Brodney Pool, the free safety from Oklahoma, appears to be the top player to come off the board. He should not be in the top half of the first round but more likely will go sometime after the 20th pick. He has the size and ability to leap, but his short-shuttle times are not great. He will get tested when he has to line up on slot receivers and quick running backs.
If a team wants to wait until the second round, they may see better value with Vincent Fuller from Virginia Tech. While Pool ran a slow 4.5 short shuttle, Fuller ran the fastest short shuttle at the combine with a blazing 3.75. He's a former high school quarterback who leans on those skills to play smart and has cornerback skills, which will help in the matchup game.
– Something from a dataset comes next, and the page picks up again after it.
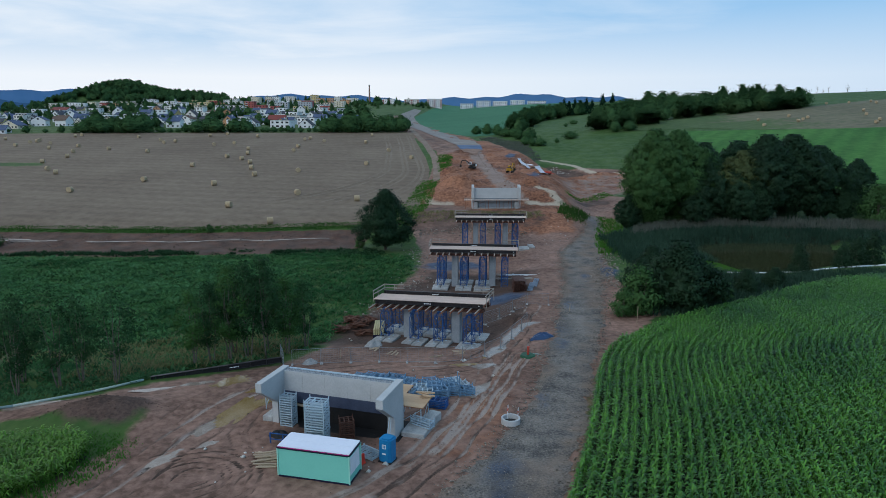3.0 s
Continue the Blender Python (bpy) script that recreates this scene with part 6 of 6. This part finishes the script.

A late second-round candidate could be Ernest Shazor from Michigan. He has elite size, but his lack of speed (4.7 in the 40-yard dash) probably means he's headed for strong safety. Georgia Tech's James Butler has moved up draft boards recently because of the lack of depth. Lastly, I got a chance to talk with Oshiomogho Atogwe form Stanford the other day on my Sirius radio show and he is getting some serious interest late in the evaluation process.
If strong safety is a priority, the first place teams will look is Thomas Davis. the Georgia "tweener." A linebacker-type safety, Davis ran the 40 in 4.43 at 227 pounds and will be a disruptive force in the secondary. He would be an excellent replacement in Denver for the loss of Kenoy Kennedy. After Davis comes off the board, Oklahoma strong safety Donte Nicholson and Iowa's Sean Considine, who has enough ability to play strong or free safety, will come off the board.
Finally, safety is a position that teams have hit it big late in the draft or by switching a corner to safety. There is no doubt that this draft sets up as a year that defensive coaches will have to be creative to find enough players to fill in all the open spots on NFL rosters.